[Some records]
= = = = = = =

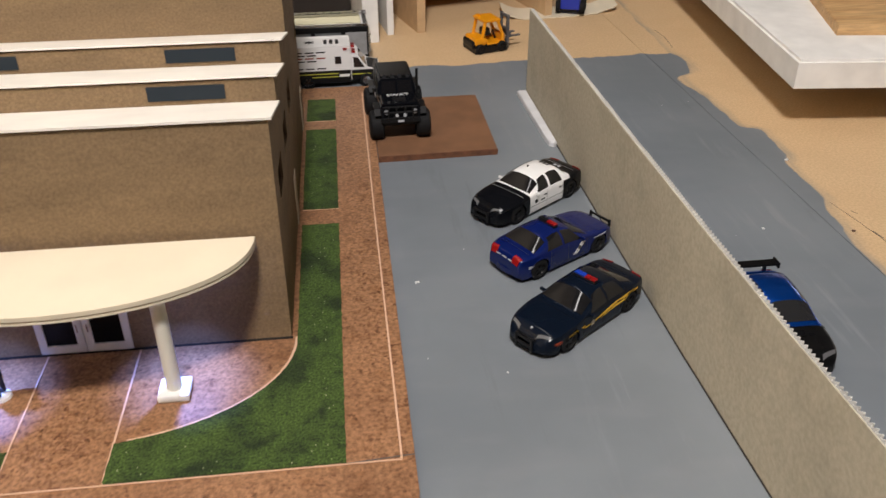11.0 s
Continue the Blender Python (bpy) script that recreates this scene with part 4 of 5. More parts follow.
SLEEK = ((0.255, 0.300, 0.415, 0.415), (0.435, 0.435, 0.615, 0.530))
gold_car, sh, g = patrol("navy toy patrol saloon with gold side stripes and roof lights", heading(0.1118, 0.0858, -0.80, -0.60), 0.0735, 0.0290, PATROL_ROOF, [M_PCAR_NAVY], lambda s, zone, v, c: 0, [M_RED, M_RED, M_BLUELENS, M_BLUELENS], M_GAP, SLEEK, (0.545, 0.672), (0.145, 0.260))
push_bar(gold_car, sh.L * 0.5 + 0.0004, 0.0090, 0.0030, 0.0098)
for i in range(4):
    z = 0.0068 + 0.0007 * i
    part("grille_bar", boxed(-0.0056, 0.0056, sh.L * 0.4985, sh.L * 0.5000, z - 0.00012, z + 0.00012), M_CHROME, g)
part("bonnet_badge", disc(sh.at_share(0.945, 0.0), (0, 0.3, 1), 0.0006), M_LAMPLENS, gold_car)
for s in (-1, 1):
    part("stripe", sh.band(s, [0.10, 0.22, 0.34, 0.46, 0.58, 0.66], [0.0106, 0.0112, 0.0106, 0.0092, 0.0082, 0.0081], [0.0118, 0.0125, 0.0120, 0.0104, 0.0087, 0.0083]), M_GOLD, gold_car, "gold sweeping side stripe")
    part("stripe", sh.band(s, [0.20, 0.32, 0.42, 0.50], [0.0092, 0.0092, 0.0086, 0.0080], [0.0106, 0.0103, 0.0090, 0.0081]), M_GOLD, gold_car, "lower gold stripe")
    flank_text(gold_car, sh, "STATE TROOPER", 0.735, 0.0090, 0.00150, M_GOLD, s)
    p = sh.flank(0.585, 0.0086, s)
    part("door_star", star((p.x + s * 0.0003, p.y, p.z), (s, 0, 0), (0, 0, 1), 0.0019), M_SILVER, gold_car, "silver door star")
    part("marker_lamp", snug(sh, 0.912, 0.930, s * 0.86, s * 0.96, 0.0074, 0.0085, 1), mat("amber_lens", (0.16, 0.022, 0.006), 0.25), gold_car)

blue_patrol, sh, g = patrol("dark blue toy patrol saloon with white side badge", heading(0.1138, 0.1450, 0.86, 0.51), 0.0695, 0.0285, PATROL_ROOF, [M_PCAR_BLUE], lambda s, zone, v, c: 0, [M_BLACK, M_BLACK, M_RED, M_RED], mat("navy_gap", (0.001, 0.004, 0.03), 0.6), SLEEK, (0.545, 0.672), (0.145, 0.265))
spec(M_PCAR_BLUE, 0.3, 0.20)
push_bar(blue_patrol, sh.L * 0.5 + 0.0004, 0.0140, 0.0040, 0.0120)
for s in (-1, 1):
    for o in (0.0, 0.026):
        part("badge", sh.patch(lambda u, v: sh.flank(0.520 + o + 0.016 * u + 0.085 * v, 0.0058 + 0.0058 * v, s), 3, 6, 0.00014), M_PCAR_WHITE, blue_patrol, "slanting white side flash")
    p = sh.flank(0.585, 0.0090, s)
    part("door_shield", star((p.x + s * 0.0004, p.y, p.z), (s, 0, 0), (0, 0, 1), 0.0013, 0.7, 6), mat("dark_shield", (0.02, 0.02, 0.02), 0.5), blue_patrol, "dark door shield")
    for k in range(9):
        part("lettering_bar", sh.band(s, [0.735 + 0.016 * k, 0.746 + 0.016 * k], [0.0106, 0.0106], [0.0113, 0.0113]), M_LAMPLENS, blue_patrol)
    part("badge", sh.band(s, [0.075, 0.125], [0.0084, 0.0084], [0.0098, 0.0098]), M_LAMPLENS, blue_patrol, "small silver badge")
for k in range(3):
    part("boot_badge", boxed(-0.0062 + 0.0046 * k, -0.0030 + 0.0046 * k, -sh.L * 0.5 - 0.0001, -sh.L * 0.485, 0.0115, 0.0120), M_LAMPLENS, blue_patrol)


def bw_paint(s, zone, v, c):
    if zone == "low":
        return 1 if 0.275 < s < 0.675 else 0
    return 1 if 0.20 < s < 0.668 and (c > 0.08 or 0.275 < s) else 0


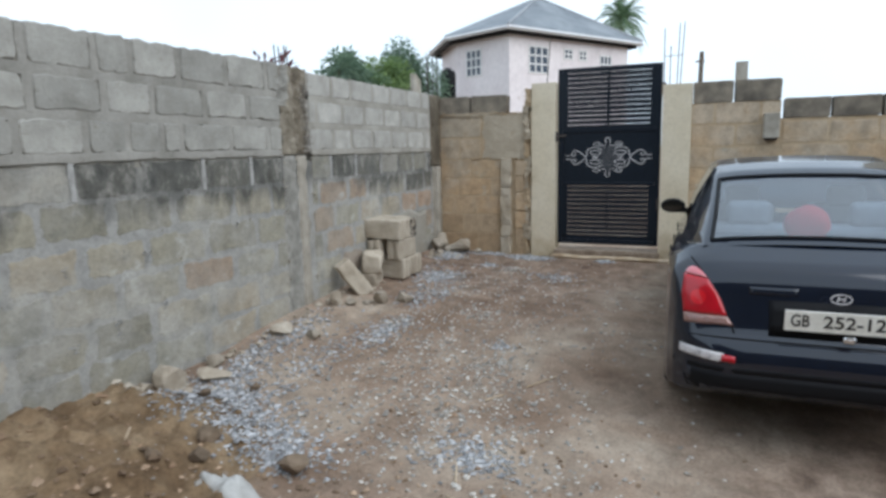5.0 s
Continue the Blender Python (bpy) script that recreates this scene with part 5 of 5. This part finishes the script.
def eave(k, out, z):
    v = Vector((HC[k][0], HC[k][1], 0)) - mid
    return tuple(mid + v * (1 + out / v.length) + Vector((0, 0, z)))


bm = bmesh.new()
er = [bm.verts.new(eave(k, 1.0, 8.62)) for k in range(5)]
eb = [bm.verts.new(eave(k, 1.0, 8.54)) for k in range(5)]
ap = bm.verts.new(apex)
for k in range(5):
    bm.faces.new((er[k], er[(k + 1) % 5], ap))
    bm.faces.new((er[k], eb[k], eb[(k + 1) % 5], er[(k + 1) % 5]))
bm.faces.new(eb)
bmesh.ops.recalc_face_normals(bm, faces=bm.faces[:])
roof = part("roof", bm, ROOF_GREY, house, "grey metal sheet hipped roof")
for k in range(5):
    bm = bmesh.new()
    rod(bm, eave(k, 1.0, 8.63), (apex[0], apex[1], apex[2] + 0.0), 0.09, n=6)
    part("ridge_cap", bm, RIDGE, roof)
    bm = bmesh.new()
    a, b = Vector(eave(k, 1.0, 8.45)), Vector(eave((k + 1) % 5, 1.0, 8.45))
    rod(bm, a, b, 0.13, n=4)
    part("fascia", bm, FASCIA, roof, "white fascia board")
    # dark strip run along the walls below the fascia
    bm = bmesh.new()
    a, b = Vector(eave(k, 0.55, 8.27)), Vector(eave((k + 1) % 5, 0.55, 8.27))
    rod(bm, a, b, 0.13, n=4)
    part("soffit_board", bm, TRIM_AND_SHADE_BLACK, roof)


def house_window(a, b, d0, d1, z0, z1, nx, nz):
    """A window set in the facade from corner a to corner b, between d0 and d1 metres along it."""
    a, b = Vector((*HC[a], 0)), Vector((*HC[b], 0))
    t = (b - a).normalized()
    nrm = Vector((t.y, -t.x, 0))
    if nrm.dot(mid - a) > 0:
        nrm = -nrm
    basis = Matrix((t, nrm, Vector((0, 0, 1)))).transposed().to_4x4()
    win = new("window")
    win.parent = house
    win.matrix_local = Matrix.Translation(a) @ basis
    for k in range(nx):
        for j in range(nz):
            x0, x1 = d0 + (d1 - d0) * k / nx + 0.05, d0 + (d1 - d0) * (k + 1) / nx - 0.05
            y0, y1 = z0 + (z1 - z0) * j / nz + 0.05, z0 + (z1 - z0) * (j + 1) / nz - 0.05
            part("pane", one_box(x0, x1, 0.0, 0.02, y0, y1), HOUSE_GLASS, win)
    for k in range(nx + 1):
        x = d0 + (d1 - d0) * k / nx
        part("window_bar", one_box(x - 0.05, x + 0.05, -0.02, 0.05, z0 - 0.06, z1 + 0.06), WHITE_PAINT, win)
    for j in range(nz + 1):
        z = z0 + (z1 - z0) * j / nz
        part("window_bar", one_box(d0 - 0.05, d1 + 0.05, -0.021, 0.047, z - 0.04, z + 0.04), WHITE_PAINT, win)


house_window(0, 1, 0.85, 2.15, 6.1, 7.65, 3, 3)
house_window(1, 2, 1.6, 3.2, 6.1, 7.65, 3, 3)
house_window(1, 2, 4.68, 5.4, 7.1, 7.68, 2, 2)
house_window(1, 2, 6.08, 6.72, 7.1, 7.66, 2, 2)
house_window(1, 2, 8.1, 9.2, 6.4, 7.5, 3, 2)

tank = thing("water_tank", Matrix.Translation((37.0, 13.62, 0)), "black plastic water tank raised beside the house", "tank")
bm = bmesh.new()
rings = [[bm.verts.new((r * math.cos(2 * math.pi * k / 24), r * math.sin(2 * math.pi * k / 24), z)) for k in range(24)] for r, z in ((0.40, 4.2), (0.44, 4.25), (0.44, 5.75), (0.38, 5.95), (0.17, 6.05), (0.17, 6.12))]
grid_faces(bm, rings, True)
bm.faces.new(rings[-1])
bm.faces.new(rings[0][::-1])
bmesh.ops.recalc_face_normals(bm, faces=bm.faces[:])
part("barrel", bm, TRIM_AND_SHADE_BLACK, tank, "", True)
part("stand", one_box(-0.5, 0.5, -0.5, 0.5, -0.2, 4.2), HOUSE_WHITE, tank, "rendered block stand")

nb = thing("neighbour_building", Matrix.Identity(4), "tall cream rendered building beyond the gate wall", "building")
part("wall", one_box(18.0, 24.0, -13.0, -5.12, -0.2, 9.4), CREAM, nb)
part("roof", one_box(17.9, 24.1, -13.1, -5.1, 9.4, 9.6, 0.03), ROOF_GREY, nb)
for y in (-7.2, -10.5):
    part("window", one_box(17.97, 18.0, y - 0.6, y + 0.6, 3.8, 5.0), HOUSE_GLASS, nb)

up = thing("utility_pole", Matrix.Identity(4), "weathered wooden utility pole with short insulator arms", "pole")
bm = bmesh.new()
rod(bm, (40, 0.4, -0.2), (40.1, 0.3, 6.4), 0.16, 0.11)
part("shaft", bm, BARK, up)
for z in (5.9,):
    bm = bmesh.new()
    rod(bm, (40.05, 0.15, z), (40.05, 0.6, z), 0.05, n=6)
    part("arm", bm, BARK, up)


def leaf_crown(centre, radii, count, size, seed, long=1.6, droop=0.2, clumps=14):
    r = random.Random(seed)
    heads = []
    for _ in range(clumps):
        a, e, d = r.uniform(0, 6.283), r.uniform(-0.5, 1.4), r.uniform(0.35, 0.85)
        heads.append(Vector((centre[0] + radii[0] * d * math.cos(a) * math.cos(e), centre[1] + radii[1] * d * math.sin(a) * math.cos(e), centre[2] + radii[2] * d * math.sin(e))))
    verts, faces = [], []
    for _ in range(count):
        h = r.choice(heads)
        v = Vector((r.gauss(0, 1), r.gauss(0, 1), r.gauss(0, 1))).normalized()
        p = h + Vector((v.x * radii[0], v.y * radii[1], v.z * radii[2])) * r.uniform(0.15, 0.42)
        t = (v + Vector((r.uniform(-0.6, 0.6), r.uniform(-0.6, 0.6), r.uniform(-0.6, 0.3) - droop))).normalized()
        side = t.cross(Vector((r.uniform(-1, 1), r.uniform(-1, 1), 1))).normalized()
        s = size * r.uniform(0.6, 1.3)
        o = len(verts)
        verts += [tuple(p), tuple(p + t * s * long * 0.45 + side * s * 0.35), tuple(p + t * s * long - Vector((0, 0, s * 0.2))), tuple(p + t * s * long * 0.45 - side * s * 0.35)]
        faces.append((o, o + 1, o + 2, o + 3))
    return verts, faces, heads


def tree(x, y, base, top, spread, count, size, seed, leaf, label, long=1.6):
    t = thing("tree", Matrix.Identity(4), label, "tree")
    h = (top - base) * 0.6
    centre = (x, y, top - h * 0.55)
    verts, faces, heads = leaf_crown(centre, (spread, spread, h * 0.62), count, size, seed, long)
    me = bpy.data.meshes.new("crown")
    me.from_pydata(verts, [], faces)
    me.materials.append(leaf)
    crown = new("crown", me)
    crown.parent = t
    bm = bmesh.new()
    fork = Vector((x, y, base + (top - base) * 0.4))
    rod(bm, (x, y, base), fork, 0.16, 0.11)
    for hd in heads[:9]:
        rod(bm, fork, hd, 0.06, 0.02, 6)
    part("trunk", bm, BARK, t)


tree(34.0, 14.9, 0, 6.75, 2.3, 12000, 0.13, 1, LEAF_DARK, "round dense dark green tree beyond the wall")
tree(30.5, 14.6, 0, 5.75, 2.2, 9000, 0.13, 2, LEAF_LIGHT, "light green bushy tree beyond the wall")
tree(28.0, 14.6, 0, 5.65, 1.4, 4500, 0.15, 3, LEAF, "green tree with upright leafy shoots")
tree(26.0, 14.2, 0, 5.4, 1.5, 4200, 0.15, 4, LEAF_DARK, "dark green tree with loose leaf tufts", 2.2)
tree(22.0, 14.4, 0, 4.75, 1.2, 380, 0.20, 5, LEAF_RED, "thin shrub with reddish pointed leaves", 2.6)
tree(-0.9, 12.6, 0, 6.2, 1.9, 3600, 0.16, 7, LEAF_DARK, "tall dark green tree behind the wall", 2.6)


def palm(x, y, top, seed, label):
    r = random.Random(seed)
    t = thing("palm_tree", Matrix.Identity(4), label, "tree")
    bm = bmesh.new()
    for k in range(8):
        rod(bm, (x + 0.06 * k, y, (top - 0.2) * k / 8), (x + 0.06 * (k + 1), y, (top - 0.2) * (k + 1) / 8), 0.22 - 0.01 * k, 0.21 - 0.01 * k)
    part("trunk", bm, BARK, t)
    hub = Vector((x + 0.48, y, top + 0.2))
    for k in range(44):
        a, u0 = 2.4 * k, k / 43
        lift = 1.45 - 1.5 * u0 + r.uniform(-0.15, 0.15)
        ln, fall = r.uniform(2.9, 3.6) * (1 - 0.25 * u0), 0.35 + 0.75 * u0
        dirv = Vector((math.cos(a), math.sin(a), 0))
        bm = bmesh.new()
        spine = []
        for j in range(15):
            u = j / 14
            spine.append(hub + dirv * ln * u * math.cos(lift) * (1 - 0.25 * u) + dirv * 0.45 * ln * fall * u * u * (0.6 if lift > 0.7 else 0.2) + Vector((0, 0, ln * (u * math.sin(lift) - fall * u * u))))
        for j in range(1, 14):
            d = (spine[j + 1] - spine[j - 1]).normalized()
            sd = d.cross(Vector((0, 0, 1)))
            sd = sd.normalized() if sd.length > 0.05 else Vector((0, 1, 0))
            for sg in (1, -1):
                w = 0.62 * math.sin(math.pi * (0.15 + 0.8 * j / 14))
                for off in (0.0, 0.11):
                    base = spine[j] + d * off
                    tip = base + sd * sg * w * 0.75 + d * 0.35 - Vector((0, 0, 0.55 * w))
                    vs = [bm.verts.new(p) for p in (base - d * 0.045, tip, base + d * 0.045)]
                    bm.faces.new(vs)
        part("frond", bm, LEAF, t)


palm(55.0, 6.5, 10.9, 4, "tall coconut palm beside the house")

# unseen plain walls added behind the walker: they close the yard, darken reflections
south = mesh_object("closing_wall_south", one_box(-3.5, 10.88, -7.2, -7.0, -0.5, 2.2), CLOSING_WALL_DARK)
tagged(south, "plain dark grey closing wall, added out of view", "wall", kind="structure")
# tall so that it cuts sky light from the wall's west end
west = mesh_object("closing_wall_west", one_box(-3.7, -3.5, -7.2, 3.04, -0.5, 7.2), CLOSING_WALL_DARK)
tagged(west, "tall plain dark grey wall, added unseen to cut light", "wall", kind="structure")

= = = = = = =

▶ Set problem
Reproduce each line of the material containing the word "scene".

▶ Correct answer
Continue the Blender Python (bpy) script that recreates this scene with part 4 of 5. More parts follow.
Continue the Blender Python (bpy) script that recreates this scene with part 5 of 5. This part finishes the script.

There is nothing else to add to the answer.